WHAT YOU HAVE TO DO: Give back every line exactly as it appears, pictures excluded.

SOURCE MATERIAL:
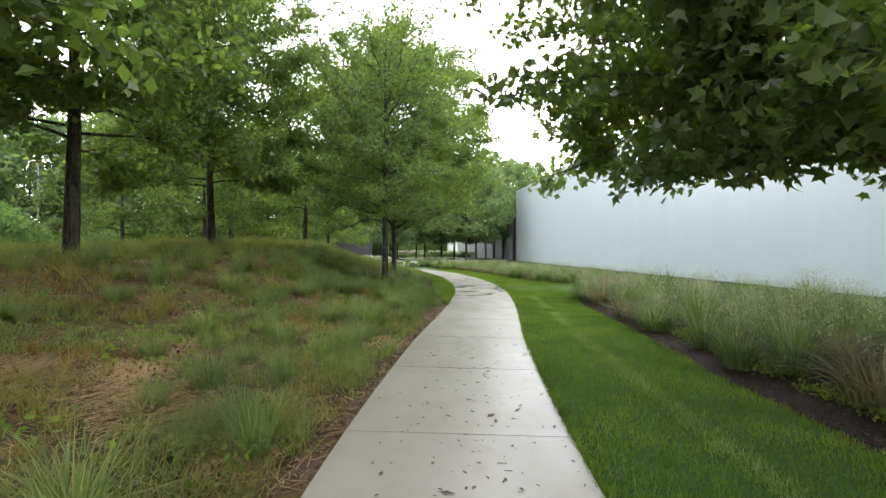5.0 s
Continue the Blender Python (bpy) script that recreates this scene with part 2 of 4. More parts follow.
def mesh_of(name, verts, faces, material, shade=False):
    """A mesh from arrays; faces all have the same number of corners."""
    verts = np.asarray(verts, dtype=np.float32).reshape(-1, 3)
    faces = np.asarray(faces, dtype=np.int32)
    me = bpy.data.meshes.new(name)
    k = faces.shape[1]
    me.vertices.add(len(verts))
    me.vertices.foreach_set("co", verts.ravel())
    me.loops.add(faces.size)
    me.loops.foreach_set("vertex_index", faces.ravel())
    me.polygons.add(len(faces))
    me.polygons.foreach_set("loop_start", np.arange(0, faces.size, k, dtype=np.int32))
    me.update(calc_edges=True)
    me.polygons.foreach_set("use_smooth", np.full(len(faces), shade, dtype=bool))
    me.materials.append(material)
    return me


def part_of(name, data, parent=None, label="", kind=""):
    ob = new(name, data)
    ob.parent = parent
    return tagged(ob, label, kind=kind)


def part(name, bm, material, parent=None, label=""):
    me = bpy.data.meshes.new(name)
    bm.normal_update()
    bm.to_mesh(me)
    bm.free()
    me.materials.append(material)
    return part_of(name, me, parent, label)


def box_bm(x0, y0, z0, x1, y1, z1, bevel=0.0):
    bm = bmesh.new()
    bmesh.ops.create_cube(bm, size=1)
    for v in bm.verts:
        v.co = Vector(((x0 + x1) / 2 + v.co.x * (x1 - x0), (y0 + y1) / 2 + v.co.y * (y1 - y0), (z0 + z1) / 2 + v.co.z * (z1 - z0)))
    if bevel:
        bmesh.ops.bevel(bm, geom=bm.edges[:], offset=bevel, segments=2, affect="EDGES")
    return bm


def tube(points, radii, sides=8, wobble=0.0, rng=None):
    """Rings round a line: vertices and quads."""
    points, radii = np.asarray(points, float), np.asarray(radii, float)
    n = len(points)
    way = np.gradient(points, axis=0)
    way /= np.linalg.norm(way, axis=1)[:, None] + 1e-9
    ref = np.array([0.0, 0.0, 1.0]) if abs(way[0][2]) < 0.8 else np.array([1.0, 0.0, 0.0])
    a = np.cross(way, ref)
    a /= np.linalg.norm(a, axis=1)[:, None]
    b = np.cross(way, a)
    ang = np.linspace(0, 2 * np.pi, sides, endpoint=False)
    r = np.repeat(radii[:, None], sides, 1)
    if wobble:
        r = r * (1 + wobble * rng.uniform(-1, 1, r.shape))
    v = points[:, None] + r[..., None] * (np.cos(ang)[None, :, None] * a[:, None] + np.sin(ang)[None, :, None] * b[:, None])
    i, j = np.meshgrid(np.arange(n - 1), np.arange(sides), indexing="ij")
    j2 = (j + 1) % sides
    f = np.stack([i * sides + j, i * sides + j2, (i + 1) * sides + j2, (i + 1) * sides + j], -1).reshape(-1, 4)
    return v.reshape(-1, 3), f


def joined(pieces):
    vs, fs, k = [], [], 0
    for v, f in pieces:
        vs.append(v)
        fs.append(f + k)
        k += len(v)
    return np.concatenate(vs), np.concatenate(fs)


# ---- the plan: path, mound, beds ----
PATH_Y = np.array([-40, -8, 0, 2.7, 4.65, 6, 7.2, 9.5, 11.3, 13.6, 16.4, 18, 19.5, 22, 25, 29.5, 34, 38, 42, 47, 53, 62])
PATH_X = np.array([-6.5, -1.40, -0.2, 0.16, 0.41, 0.58, 0.76, 1.14, 1.52, 2.05, 2.82, 3.22, 3.57, 4.08, 4.45, 4.60, 4.20, 3.40, 2.2, 0.4, -1.2, -2.2])
HALF = 0.90
_ys = np.linspace(-40, 62, 1021)
_xs = np.interp(_ys, PATH_Y, PATH_X)
for _ in range(60):
    _xs[1:-1] = 0.25 * _xs[:-2] + 0.5 * _xs[1:-1] + 0.25 * _xs[2:]


def path_x(y):
    return np.interp(y, _ys, _xs)


def ground_z(x, y):
    """The lie of the land: level by the path, a long mound beside it."""
    x, y = np.asarray(x, float), np.asarray(y, float)
    u = path_x(np.clip(y, -40, 62)) - x
    rise = smooth(0.7, 7.6, u)
    height = (1.25 - 0.25 * np.exp(-(((y - 28) / 4.0) ** 2)) * (1 - smooth(3.0, 6.0, u)) + 0.42 * np.exp(-(((y - 26) / 7.0) ** 2)) * smooth(3.0, 7.5, u)) * (1 - 0.95 * smooth(30, 46, y)) * (0.45 + 0.55 * smooth(-14, 2, y))
    fall = 1 - 0.75 * smooth(10.5, 22, u)
    ripple = 0.05 * np.sin(x * 1.3 + 0.4 * y) * np.sin(y * 0.9 - 0.3 * x) * smooth(1.2, 3.0, u) * (1 - smooth(40, 60, y))
    right = -0.04 * smooth(0.8, 2.0, -u)
    bank = 0.14 * smooth(0.8, 1.9, u) * (1 - smooth(9, 14, y)) * (1 - smooth(8, 14, u))
    return rise * height * fall + bank + ripple + right - 0.03


def wall_x(y):
    return 15.0 + 0.047 * y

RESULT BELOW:
5.0 s
Continue the Blender Python (bpy) script that recreates this scene with part 2 of 4. More parts follow.
def mesh_of(name, verts, faces, material, shade=False):
    """A mesh from arrays; faces all have the same number of corners."""
    verts = np.asarray(verts, dtype=np.float32).reshape(-1, 3)
    faces = np.asarray(faces, dtype=np.int32)
    me = bpy.data.meshes.new(name)
    k = faces.shape[1]
    me.vertices.add(len(verts))
    me.vertices.foreach_set("co", verts.ravel())
    me.loops.add(faces.size)
    me.loops.foreach_set("vertex_index", faces.ravel())
    me.polygons.add(len(faces))
    me.polygons.foreach_set("loop_start", np.arange(0, faces.size, k, dtype=np.int32))
    me.update(calc_edges=True)
    me.polygons.foreach_set("use_smooth", np.full(len(faces), shade, dtype=bool))
    me.materials.append(material)
    return me


def part_of(name, data, parent=None, label="", kind=""):
    ob = new(name, data)
    ob.parent = parent
    return tagged(ob, label, kind=kind)


def part(name, bm, material, parent=None, label=""):
    me = bpy.data.meshes.new(name)
    bm.normal_update()
    bm.to_mesh(me)
    bm.free()
    me.materials.append(material)
    return part_of(name, me, parent, label)


def box_bm(x0, y0, z0, x1, y1, z1, bevel=0.0):
    bm = bmesh.new()
    bmesh.ops.create_cube(bm, size=1)
    for v in bm.verts:
        v.co = Vector(((x0 + x1) / 2 + v.co.x * (x1 - x0), (y0 + y1) / 2 + v.co.y * (y1 - y0), (z0 + z1) / 2 + v.co.z * (z1 - z0)))
    if bevel:
        bmesh.ops.bevel(bm, geom=bm.edges[:], offset=bevel, segments=2, affect="EDGES")
    return bm


def tube(points, radii, sides=8, wobble=0.0, rng=None):
    """Rings round a line: vertices and quads."""
    points, radii = np.asarray(points, float), np.asarray(radii, float)
    n = len(points)
    way = np.gradient(points, axis=0)
    way /= np.linalg.norm(way, axis=1)[:, None] + 1e-9
    ref = np.array([0.0, 0.0, 1.0]) if abs(way[0][2]) < 0.8 else np.array([1.0, 0.0, 0.0])
    a = np.cross(way, ref)
    a /= np.linalg.norm(a, axis=1)[:, None]
    b = np.cross(way, a)
    ang = np.linspace(0, 2 * np.pi, sides, endpoint=False)
    r = np.repeat(radii[:, None], sides, 1)
    if wobble:
        r = r * (1 + wobble * rng.uniform(-1, 1, r.shape))
    v = points[:, None] + r[..., None] * (np.cos(ang)[None, :, None] * a[:, None] + np.sin(ang)[None, :, None] * b[:, None])
    i, j = np.meshgrid(np.arange(n - 1), np.arange(sides), indexing="ij")
    j2 = (j + 1) % sides
    f = np.stack([i * sides + j, i * sides + j2, (i + 1) * sides + j2, (i + 1) * sides + j], -1).reshape(-1, 4)
    return v.reshape(-1, 3), f


def joined(pieces):
    vs, fs, k = [], [], 0
    for v, f in pieces:
        vs.append(v)
        fs.append(f + k)
        k += len(v)
    return np.concatenate(vs), np.concatenate(fs)


# ---- the plan: path, mound, beds ----
PATH_Y = np.array([-40, -8, 0, 2.7, 4.65, 6, 7.2, 9.5, 11.3, 13.6, 16.4, 18, 19.5, 22, 25, 29.5, 34, 38, 42, 47, 53, 62])
PATH_X = np.array([-6.5, -1.40, -0.2, 0.16, 0.41, 0.58, 0.76, 1.14, 1.52, 2.05, 2.82, 3.22, 3.57, 4.08, 4.45, 4.60, 4.20, 3.40, 2.2, 0.4, -1.2, -2.2])
HALF = 0.90
_ys = np.linspace(-40, 62, 1021)
_xs = np.interp(_ys, PATH_Y, PATH_X)
for _ in range(60):
    _xs[1:-1] = 0.25 * _xs[:-2] + 0.5 * _xs[1:-1] + 0.25 * _xs[2:]


def path_x(y):
    return np.interp(y, _ys, _xs)


def ground_z(x, y):
    """The lie of the land: level by the path, a long mound beside it."""
    x, y = np.asarray(x, float), np.asarray(y, float)
    u = path_x(np.clip(y, -40, 62)) - x
    rise = smooth(0.7, 7.6, u)
    height = (1.25 - 0.25 * np.exp(-(((y - 28) / 4.0) ** 2)) * (1 - smooth(3.0, 6.0, u)) + 0.42 * np.exp(-(((y - 26) / 7.0) ** 2)) * smooth(3.0, 7.5, u)) * (1 - 0.95 * smooth(30, 46, y)) * (0.45 + 0.55 * smooth(-14, 2, y))
    fall = 1 - 0.75 * smooth(10.5, 22, u)
    ripple = 0.05 * np.sin(x * 1.3 + 0.4 * y) * np.sin(y * 0.9 - 0.3 * x) * smooth(1.2, 3.0, u) * (1 - smooth(40, 60, y))
    right = -0.04 * smooth(0.8, 2.0, -u)
    bank = 0.14 * smooth(0.8, 1.9, u) * (1 - smooth(9, 14, y)) * (1 - smooth(8, 14, u))
    return rise * height * fall + bank + ripple + right - 0.03


def wall_x(y):
    return 15.0 + 0.047 * y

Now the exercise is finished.